Maybe that’s enough, after all, I always said I wanted to be judged by my children, not by my climbs. It’s easy to believe that children are incredibly adaptable, tougher than we think, that they can take on the strain of change, you can come and go from their lives, use your most vital human relationships like a bowstring, straining and pulling in order to fire your ambition, to fire you to that distant place you wish to be. And although you may find yourself there, on the distant shore, I worry you may find all that your love all that has meaning, all the colour, has been left behind. The cost of your perfect imagined life, ambition, which is to be happy, could be that happiness itself, and in its pursuit, you become an irrelevance to those who once loved you.
And so I dwell on the nature of my ambition, questioning it constantly, trying to balance the selfish with the selfless.
Joe Strummer once said that “When you meet people who say had an effect on their life, you realise it was all worth it” and I think about this a lot too, that what I share here, and in my books, although painfully open and hard to re-read for that fact does reach into the hearts of some. In the past month I have been around the world, and everywhere, no matter how out there and remote someone has come up to say thank you for being so honest.
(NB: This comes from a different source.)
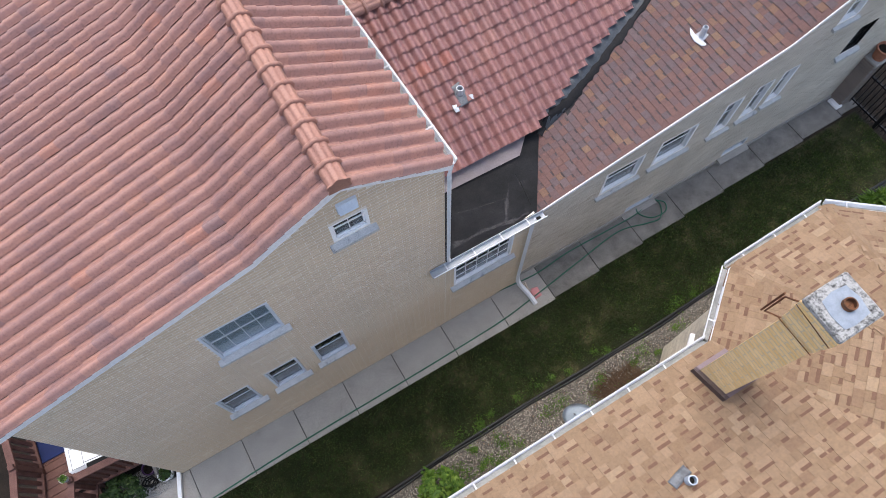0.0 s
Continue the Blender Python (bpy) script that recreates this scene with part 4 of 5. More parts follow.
crumpled([(7.66, 4.56), (7.8, 4.56), (7.83, 4.42), (7.7, 4.38)], lambda x, y: front_top(x), GUTTER_GREY, p, "grey collar sheet", step=0.02, rough=0.004, lift=0.03)
crumpled([(9.35, 6.75), (9.45, 6.72), (9.52, 6.88), (9.44, 6.95)], lambda x, y: front_top(x), LEAD, front_roof, "loose scrap of pale flashing", "scrap", lift=0.03)
crumpled([(10.02, 10.9), (10.2, 10.94), (10.08, 11.0), (10.02, 11.24), (9.92, 11.2)], lambda x, y: front_top(x), FOIL, front_roof, "white flashing at the chimney foot", lift=0.06)

# chimney of the front block
ch = part("chimney", one_box(10.08, 10.92, 10.98, 11.32, 2.0, 6.06), STONE_BRICK, house, "buff brick chimney with a concrete cap")
part("cap", one_box(10.02, 10.98, 10.92, 11.38, 6.06, 6.17, bevel=0.015), PALE_CONCRETE, ch, "grey concrete cap")
part("cement_bed", one_box(10.1, 10.58, 10.98, 11.34, 6.168, 6.182, bevel=0.006), CAP_PLATE, ch, "blue-grey cement bed round the flue")
crumpled([(10.56, 11.0), (10.86, 10.95), (10.93, 11.02), (10.9, 11.3), (10.72, 11.34), (10.6, 11.28)], lambda x, y: 6.165, WHITE_CEMENT, ch, "flaking white coating", "coating", 0.004, 0.03, 0.012)
crumpled([(10.58, 11.0), (10.8, 10.97), (10.9, 11.04), (10.82, 11.1), (10.68, 11.07), (10.66, 11.2), (10.6, 11.22)], lambda x, y: 6.17, FOIL, ch, "white paint on the cap", "coating", 0.003, 0.03, 0.02)
part("flue", tube(bmesh.new(), [(10.34, 11.16, 6.15), (10.34, 11.16, 6.27), (10.34, 11.16, 6.3)], [0.12, 0.112, 0.1], 16), TERRACOTTA, ch, "terracotta flue base")
bm = tube(bmesh.new(), [(10.34, 11.16, 6.26 + 0.012 * k) for k in range(12)], [0.092 + 0.006 * (k % 2) for k in range(12)], 20)
part("flue_pipe", bm, GALVANISED, ch, "ribbed galvanised flue pipe")
part("cowl", tube(bmesh.new(), [(10.34, 11.16, 6.4), (10.34, 11.16, 6.5), (10.34, 11.16, 6.515), (10.34, 11.16, 6.52)], [0.112, 0.112, 0.1, 0.07], 24), WHITE_METAL, ch, "white round cowl")
bm = bmesh.new()
prism(bm, [(10.06, front_top(10.06)), (10.5, 5.45), (10.94, 5.2), (10.94, 5.36), (10.8, 5.43), (10.68, 5.6), (10.5, 5.62), (10.36, 5.52), (10.06, front_top(10.06) + 0.15)], "y", 10.955, 10.978)
part("tar_coat", bm, TAR, ch, "black tar smeared up the chimney's foot")
bm = bmesh.new()
prism(bm, [(10.1, front_top(10.1) + 0.02), (10.5, 5.49), (10.5, 5.53), (10.1, front_top(10.1) + 0.13)], "y", 10.94, 10.952)
part("flashing", bm, FOIL, ch, "white metal step flashing")

# ---- the neighbouring house with the tan shingle roof ----
neighbour = thing("neighbour_house", (5.0, -3.0, 0.0), "brick house with tan asphalt shingle roof and white gutters", "house")
NZ, NS = 3.96, 0.45
planes = {
    "main": lambda x, y: NZ + NS * (0.27 - y),
    "bay": lambda x, y: NZ + NS * (1.02 - y),
    "west": lambda x, y: NZ + NS * (-2.5 + 0.596 * x - 0.803 * y),
    "east": lambda x, y: NZ + NS * (5.56 - 0.639 * x - 0.769 * y),
}


def active(x, y):
    sides = min(("bay", "west", "east"), key=lambda k: planes[k](x, y))
    return "main" if planes["main"](x, y) >= planes[sides](x, y) else sides


def tan_height(x, y):
    return planes[active(x, y)](x, y)


bm, grid = bmesh.new(), {}
for i in range(64):
    for j in range(21):
        q = []
        for a, b in ((i, j), (i + 1, j), (i + 1, j + 1), (i, j + 1)):
            x, y = -4 + a * 0.25, -4.0 + b * 0.25
            x = x
            top = min(y, 0.27 if x < 4.53 or x > 8.4 else 0.27 + 0.75 * min(1, (x - 4.53) / 0.97, max(0, (8.4 - x) / 0.95)))
            if (a, b) not in grid:
                grid[a, b] = bm.verts.new((x, top, tan_height(x, top) - 0.03))
            q.append(grid[a, b])
        if len({v.co.to_tuple(4) for v in q}) == 4:
            bm.faces.new(q)
tan_roof = part("roof", bm, TAN_DECK, neighbour, "tan blended asphalt shingle roof")
tan_places = []
for key, right, start, span in (
    ("main", Vector((-1, 0, 0)), Vector((12.0, 0.27, 0)), 16.0),
    ("bay", Vector((-1, 0, 0)), Vector((7.6, 1.02, 0)), 4.2),
    ("west", Vector((-0.803, -0.596, 0)), Vector((6.6, 1.787, 0)), 6.0),
    ("east", Vector((-0.769, 0.639, 0)), Vector((9.8, -0.91, 0)), 5.0),
):
    start.z = planes[key](start.x, start.y)
    flat = Vector((right.y, -right.x, 0))
    up = Vector((flat.x, flat.y, NS)) if planes[key](start.x + flat.x, start.y + flat.y) > start.z else Vector((-flat.x, -flat.y, NS))
    m = frame_of(start, right, up)
    tan_places += shingle_places(m, 0, span, 4.6, lambda p, key=key: (active(p.x, p.y) == key or 0 <= tan_height(p.x, p.y) - planes[key](p.x, p.y) < 0.05) and p.y > -3.95 and p.x < 12.0 and p.x > -4.0, (0.1, 0.12, 0.15, 0.19, 0.24))
for key, a, b in (("west", (5.5, 0.99), (5.28, -2.0)), ("east", (7.46, 1.03), (7.55, -2.0))):
    # where the two planes of a hip are equally high
    lo, pts = None, []
    for j in range(22):
        y = a[1] - 0.13 * j
        best = min((abs(planes[key](x, y) - planes["bay"](x, y)), x) for x in [4.5 + 0.01 * q for q in range(460)])
        pts.append((best[1], y))
    for j, ((xa, ya), (xb, yb)) in enumerate(zip(pts, pts[1:])):
        d = Vector((xb - xa, yb - ya, planes["bay"](xb, yb) - planes["bay"](xa, ya)))
        side = Vector((-d.y, d.x, 0)).normalized()
        o = Vector((xa, ya, planes["bay"](xa, ya) + 0.022))
        drop = Vector((0, 0, -0.045))
        bm = bmesh.new()
        q = [o - side * 0.14 + drop, o + Vector((0, 0, 0.006)), o + side * 0.14 + drop, o + d * 1.1 + side * 0.14 + drop - Vector((0, 0, 0.008)), o + d * 1.1 - Vector((0, 0, 0.004)), o + d * 1.1 - side * 0.14 + drop - Vector((0, 0, 0.008))]
        v = [bm.verts.new(w) for w in q]
        bm.faces.new((v[0], v[1], v[4], v[5]))
        bm.faces.new((v[1], v[2], v[3], v[4]))
        part("hip_shingle", bm, TAN_SHINGLE, tan_roof)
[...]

Somewhere I saw the line this morning “When ambition ends, happiness begins” a nice thought for the ambitious, but also sad because I know that true burning ambition never ends, it just stops when the wheels come off. Until then nothing can ever be enough, not higher, nor faster, or richer, and it’s real-life that lives in a box, for weekends and evening after work. An ambitious man - or woman - could have the world but still look to the stars for more, that there is no distant shore for those who seek it.